Table Creation

As described in Quickstart, it is possible to register an already created dask dataframe with a call to c.create_table. However, it is also possible to load data directly from disk (or s3, hdfs, URL, hive, …) and register it as a table in dask_sql. Behind the scenes, a call to one of the read_<format> of the dask.dataframe will be executed. Additionally, queries can be materialized into new tables for caching or faster access.

CREATE [ OR REPLACE ] TABLE [ IF NOT EXISTS ] <table-name>
    WITH ( <key> = <value> [ , ... ] )
CREATE [ OR REPLACE ] TABLE [ IF NOT EXISTS ] <table-name>
    AS ( SELECT ... )
CREATE [ OR REPLACE ] VIEW [ IF NOT EXISTS ] <table-name>
    AS ( SELECT ... )
DROP TABLE | VIEW [ IF EXISTS ] <table-name>

See SQL Syntax for information on how to reference tables correctly. Please note, that there can only ever exist a single view or table with the same name.

Note

As there is only a single schema “schema” in dask-sql, table names should not include a separator “.” in CREATE calls.

By default, if a table with the same name does already exist, dask-sql will raise an exception (and in turn will raise an exception if you try to delete a table which is not present). With the flags IF [NOT] EXISTS and OR REPLACE, this behavior can be controlled:

  • CREATE OR REPLACE TABLE | VIEW will override an already present table/view with the same name without raising an exception.

  • CREATE TABLE IF NOT EXISTS will not create the table/view if it already exists (and will also not raise an exception).

  • DROP TABLE | VIEW IF EXISTS will only drop the table/view if it exists and will not do anything otherwise.

CREATE TABLE WITH

This will create and register a new table “df” with the data under the specified location and format. For information on how to specify key-value arguments properly, see SQL Syntax. With the persist parameter, it can be controlled if the data should be cached or re-read for every SQL query. The additional parameters are passed to the particular data loading functions. If you omit the format argument, it will be deduced from the file name extension. More ways to load data can be found in Data Loading and Input.

Example:

CREATE TABLE df WITH (
    location = "/some/file/path",
    format = "csv/parquet/json/...",
    persist = True,
    additional_parameter = value,
    ...
)

CREATE TABLE AS

Using a similar syntax, it is also possible to create a (materialized) view of a (maybe complicated) SQL query. With the command, you give the result of the SELECT query a name, that you can use in subsequent calls.
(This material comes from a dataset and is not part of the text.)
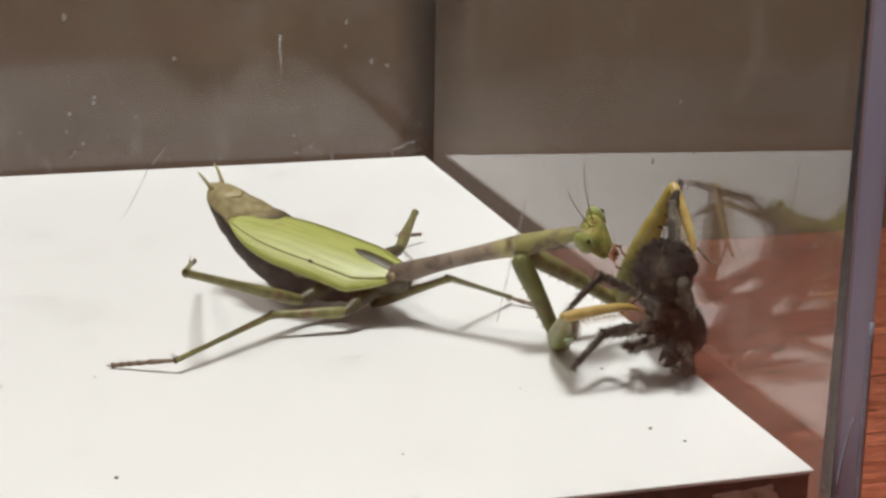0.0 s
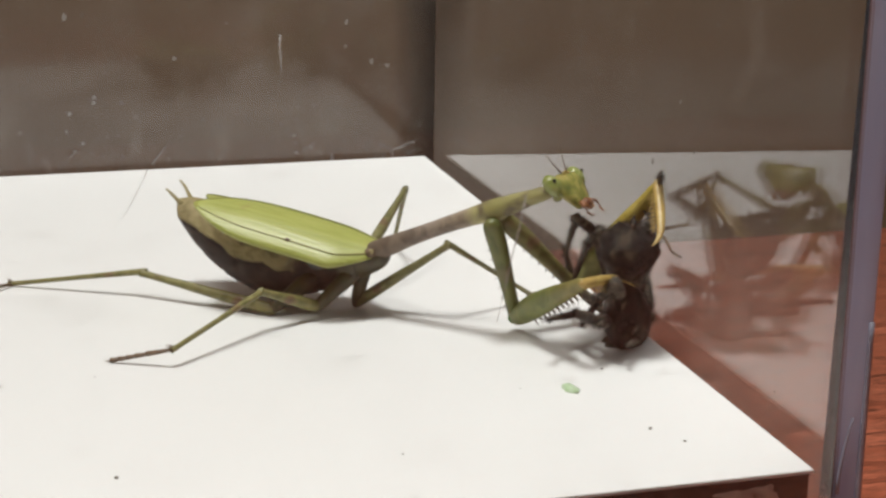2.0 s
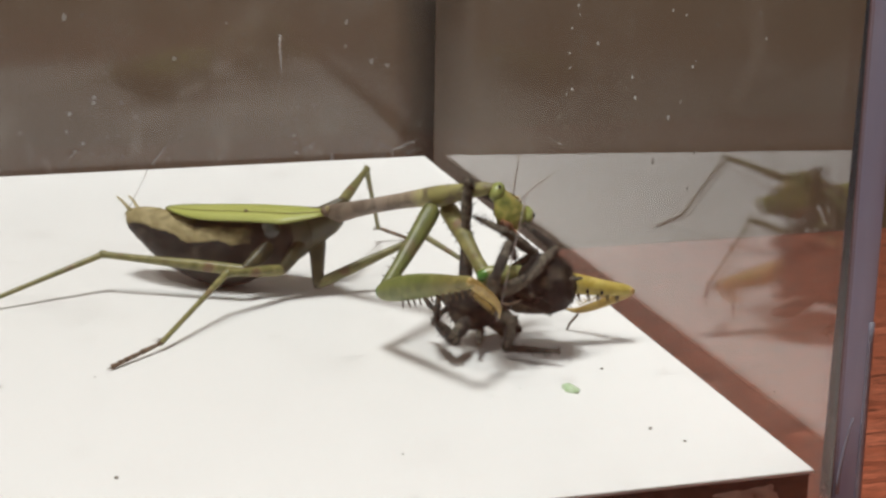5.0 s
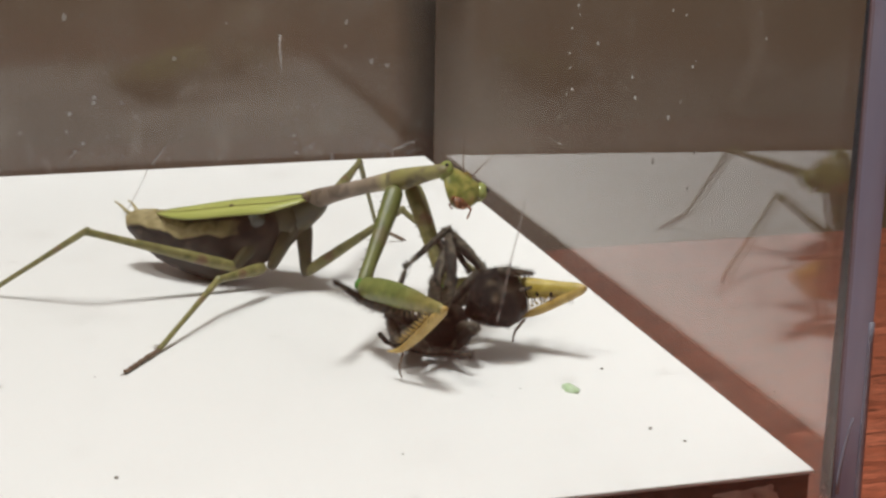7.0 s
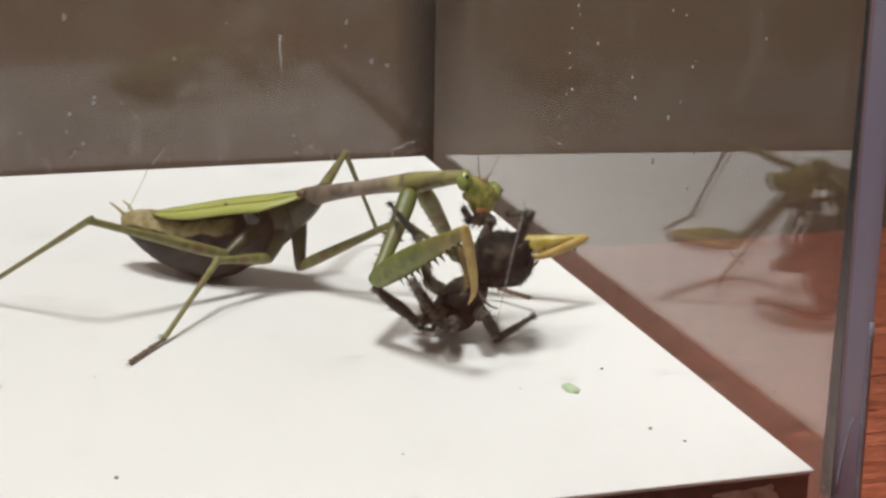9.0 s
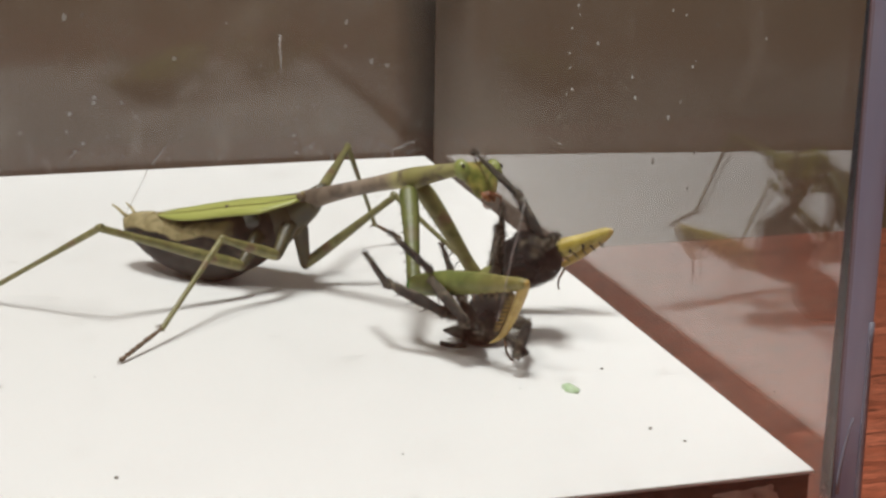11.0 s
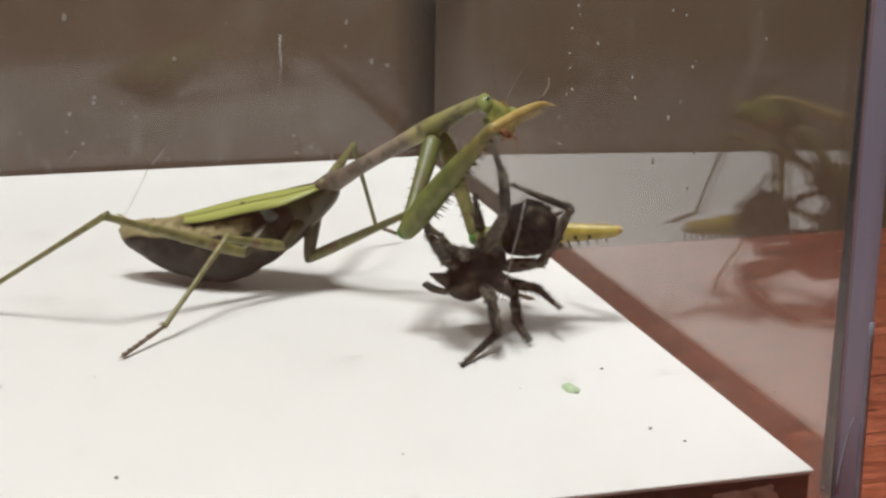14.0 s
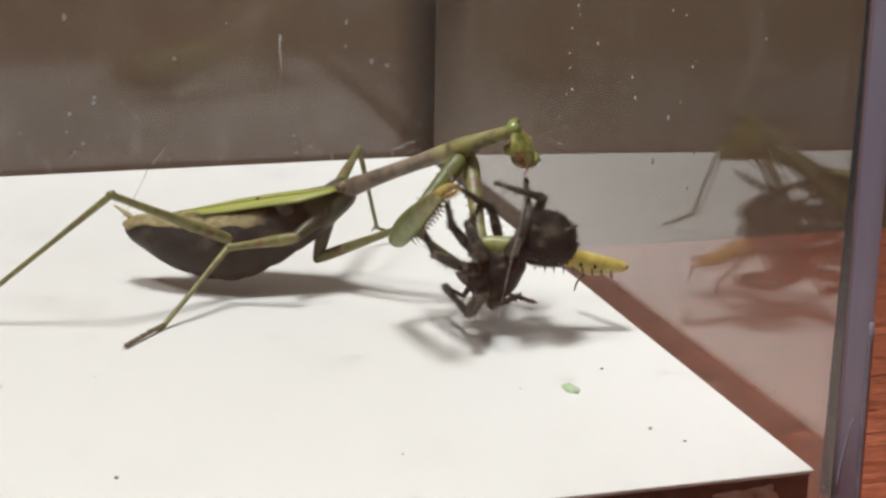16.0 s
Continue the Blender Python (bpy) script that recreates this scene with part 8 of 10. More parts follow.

The SELECT can also contain a call to PREDICT, see Machine Learning in SQL.

Example:

CREATE TABLE my_table AS (
    SELECT
        a, b, SUM(c)
    FROM data
    GROUP BY a, b
    ...
)

SELECT * FROM my_table

CREATE VIEW AS

Instead of using CREATE TABLE it is also possible to use CREATE VIEW. The result is very similar, the only difference is, when the result will be computed: a view is recomputed on every usage, whereas a table is only calculated once on creation (also known as a materialized view). This means, if you e.g. read data from a remote file and the file changes, a query containing a view will be updated whereas a query with a table will stay as it is. To update a table, you need to recreate it.

Hint

Use views to simplify complicated queries (like a “shortcut”) and tables for caching.

Note

The update of the view only works, if your primary data source (the files you were reading in), are not persisted during reading.

Example:

CREATE VIEW my_table AS (
    SELECT
        a, b, SUM(c)
    FROM data
    GROUP BY a, b
    ...
)

SELECT * FROM my_table

DROP TABLE | VIEW

Remove a table or view with the given name. Please note again, that views and tables are treated equally, so CREATE TABLE will also delete the view with the given name and vise versa.